Despite all the talk about "Purview Advanced Message Encryption" replacing whatever came before it, a recent demonstration[2] shows attachments labelled "message_v4.rpmsg"[3] and "message_v3.rpmsg"[4] being sent to an external Gmail recipient so it appears [MS-OXORMMS]/[MS-RMPR] are still being relied upon but perhaps the server part of [MS-RMPR] is now only implemented by Azure and has no on-premises implementation?
In one of the examples[4], the "Purview Advanced Message Encryption" feature allows "message_v3.rpmsg" to be sent as an attachment to an external recipient that then doesn't have permission to view the e-mail. Why send an encrypted message to someone that is meant to have no means to decrypt it?
I don't know why more people haven't picked up on this, but this only applies to OME, which is the old Microsoft 365 encryption. Their new version with Microsoft Purview doesn't support legacy Office or ECB.

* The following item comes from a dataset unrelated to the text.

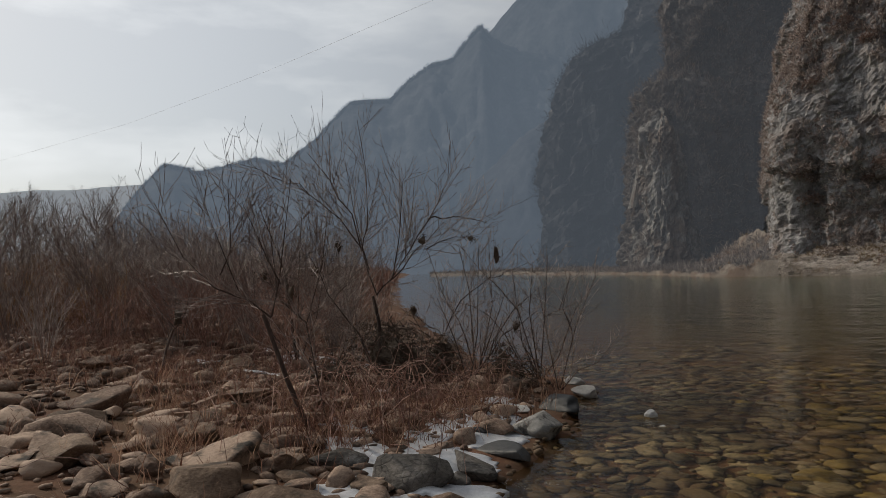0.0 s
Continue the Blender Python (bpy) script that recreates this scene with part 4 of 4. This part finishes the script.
TREES = [bare_tree(41, 5.0), bare_tree(42, 4.2), bare_tree(43, 5.6)]
for i, (az, dd, k) in enumerate([(60.5, 36, 1.0), (58.0, 40, 1.1), (55.8, 36, 0.95), (59.2, 33, 0.8), (56.6, 45, 1.0), (53.2, 38, 0.7), (50.4, 42, 0.8), (63.4, 42, 1.1), (48.2, 50, 0.8), (45.6, 40, 0.6), (58.8, 48, 1.1), (60.2, 58, 1.3), (54.8, 58, 1.1), (52, 62, 1.0), (54.0, 44, 1.0), (52.5, 40, 0.75), (62.5, 33, 1.0), (64.5, 38, 1.1), (49.5, 46, 0.75), (47, 42, 0.7), (57.0, 52, 1.1), (61.5, 50, 1.2), (44.5, 46, 0.7), (51, 56, 0.9), (66.5, 30, 0.9)]):
    x, y = polar(az, dd)
    z = float(land_height(np.array([x]), np.array([y]))[0])
    tree = tagged(new("bare_tree"), "leafless grey-brown riverside tree above dry reeds", "tree", "bare trees along the bank")
    tree.matrix_basis = pose(x, y, z - 0.05, 0, 0, 50 * i) @ Matrix.Diagonal((k, k, k, 1))
    solid("trunk", TREES[i % 3][0], M_TWIG, tree)
    solid("crown", TREES[i % 3][1], M_TWIG, tree)


def grass(spots, seed, high, width, lean, material, name, label, blades=9):
    """Tufts of dry blades as one mesh."""
    r = np.random.RandomState(seed)
    tw = Twigs()
    for x, y, z, k in spots:
        for _ in range(blades):
            bx, by = x + r.normal(0, 0.07 * k), y + r.normal(0, 0.07 * k)
            h = high * k * r.uniform(0.35, 1.0)
            tip = (bx + r.normal(0, lean * h), by + r.normal(0, lean * h), z + h * r.uniform(0.7, 1))
            tw.blade((bx, by, z - 0.02), tip, width * r.uniform(0.6, 1.3), Vector((r.normal(0, 0.12 * h), r.normal(0, 0.12 * h), 0.1 * h)), r)
    ob = solid(name, tw.mesh(), material)
    return tagged(ob, label, "dry grass", kind="stuff")


# dry grass between stones and round the shrubs
X, Y, r = jittered(-18, -2.6, 2.0, 18, 0.30, 21)
d, Z = -side_distance(X, Y, SHORE), land_height(X, Y)
n1 = fbm(np.stack([X, Y, 0 * X], 1) * 0.45, 3, 23)
ok = (d > 0.9) & (r.rand(len(X)) < 0.32 + 0.9 * n1 + 0.08 * np.clip(d - 2.5, 0, 8) - 0.45 * ((X > -7.6) & (X < -4.4) & (Y > 6.2) & (Y < 10.2)))
grass([(x, y, z, r.uniform(0.5, 1.3)) for x, y, z in zip(X[ok], Y[ok], Z[ok])], 22, 0.32, 0.003, 0.5, M_GRASS, "bank_grass", "thin rust-brown dry grass between the bank stones", 13)
clumps = []
for cx, cy, sx, sy, count in ((-4.1, 6.3, 0.5, 0.8, 34), (-3.6, 7.4, 0.45, 0.7, 50), (-5.0, 5.6, 0.6, 0.5, 20), (-3.55, 5.4, 0.3, 0.45, 30), (-3.2, 6.2, 0.2, 0.3, 40), (-5.6, 7.8, 0.8, 0.7, 12), (-3.9, 4.5, 0.4, 0.3, 40), (-4.6, 3.6, 0.25, 0.2, 26), (-5.6, 5.0, 0.6, 0.5, 36), (-7.2, 5.6, 0.9, 0.6, 50), (-4.9, 4.6, 0.5, 0.4, 40)):
    for _ in range(count):
        clumps.append((cx + r.normal(0, sx), cy + r.normal(0, sy)))
c = np.array(clumps)
cz, cd = land_height(c[:, 0], c[:, 1]), -side_distance(c[:, 0], c[:, 1], SHORE)
grass([(x, y, z, r.uniform(0.6, 1.3)) for (x, y), z, q in zip(c, cz, cd) if q > 0.25], 24, 0.36, 0.0028, 0.4, M_GRASS, "shrub_grass", "tangled dry brown grass round the shrub stems", 11)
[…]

If you are wondering why this is a big deal, then I encourage you to complete Set 2 of Cryptopals [0], because it guides you through quite a few (easy) attacks you can create against AES-128 in ECB mode.
Not that I want to talk down the importance of not using the block cipher default mode, using it in this setting is a bug Microsoft should urgently fix, but those attacks are mostly relevant in interactive settings, not against data at rest.
Here, the probably mostly in fact is that you can see penguins through the encryption.
I am seeing they claim the issue is with Microsoft Office 365 Message Encryption. Does this factor in if people have Azure Information Protection services/licensing? This is quite the vulnerability if Azure Information Protection is unable to fully secure email communication.
Problem is: If it says encryption, people think it's safe. Only if you're into tech, you know to look for the details. Personally, I'm always looking for 'end-to-end' and 'open source', like Tutanota does it, for instance, of Proton.
Microsoft is one of the least careless companies about security in the entire industry, and particularly so when it comes to cryptography. It's just a very big company, and they don't (or didn't, last I checked) have a cryptography review board the way Google does, to make sure people like Niels Ferguson get their eyes on all their crypto-bearing features.
> don't (or didn't, last I checked) have a cryptography review board the way Google does,
Exactly my point. Every company follows standard security policies. But for a company like Microsoft, given the responsibility it has and the profits it makes and the amount of money it’s executives make is it unreasonable to expect more?
Doesn't really matter - the pre-sales checkbox mumbling something about "encrpytion" was ticked, so Compliance, Legal, and SecOps are OK with it. Nothing to see here, move along :-)
That article doesn't even mention they release new services without IPv6 support. Azure Flexible Postgres can't be ran in a virtual network with IPv6 enabled (let alone support IPv6 operating mode/addressing)
I realise I’m replying to a link to my own comment…
In the context being discussed here it should be more clear that big vendors implement features like encryption or IPv6 purely to tick a compliance checkbox.
These types of features are not supposed to be used. They’re there just to exist and enable sales to government institutions where someone who who’ll never use the product directly is ticking things off on a checklist.
Another classic example is Android encryption. The marketing materials literally look like this:
Encryption: Yes
I didn’t realise how much of a farce this was until I saw a presentation at an Apple developer conference where they outlined the four different “rings” of encryption they do. For example, when an iPhone boots up from cold most of it remains encrypted and requires the pin to decrypt. Even if you take it apart physically before the pin entry, you can’t get at the user data!
Android unlocks everything on boot, because its encryption support is “yes”.
Wowza. I would ask a sort of rhetorical question about how could Microsoft let this happen. Then quickly realize that is Microsoft and I'm not all that surprised.
The icing on the cake?
"The report was not considered meeting the bar for security servicing, nor is it considered a breach. No code change was made and so no CVE was issued for this report."
So basically, they know about it and don't seem to give a shit.
I'm guessing that the block size is a power of 2, but it's not divisible by 3, meanwhile the pixel size (and so the line width) is divisible by 3. Misalignments in a line will cause diagonal patterns.
Correct: at least for the recreated version[1], the blocksize is 128 but the pixels are uncompressed 24-bit RGB values. So you end up with 5.33 (repeating) pixels per block, which makes running spans of of the same color transform into runs of a different color with a little bit of "noise" (always the same) at the end.
Do that enough and wrap it around at the width, and you end up with a diagonal/houndstooth-like pattern.
Wait til you find out there are people with VK accounts supporting the war in Ukraine working for Microsoft's top-level management for security and compliance.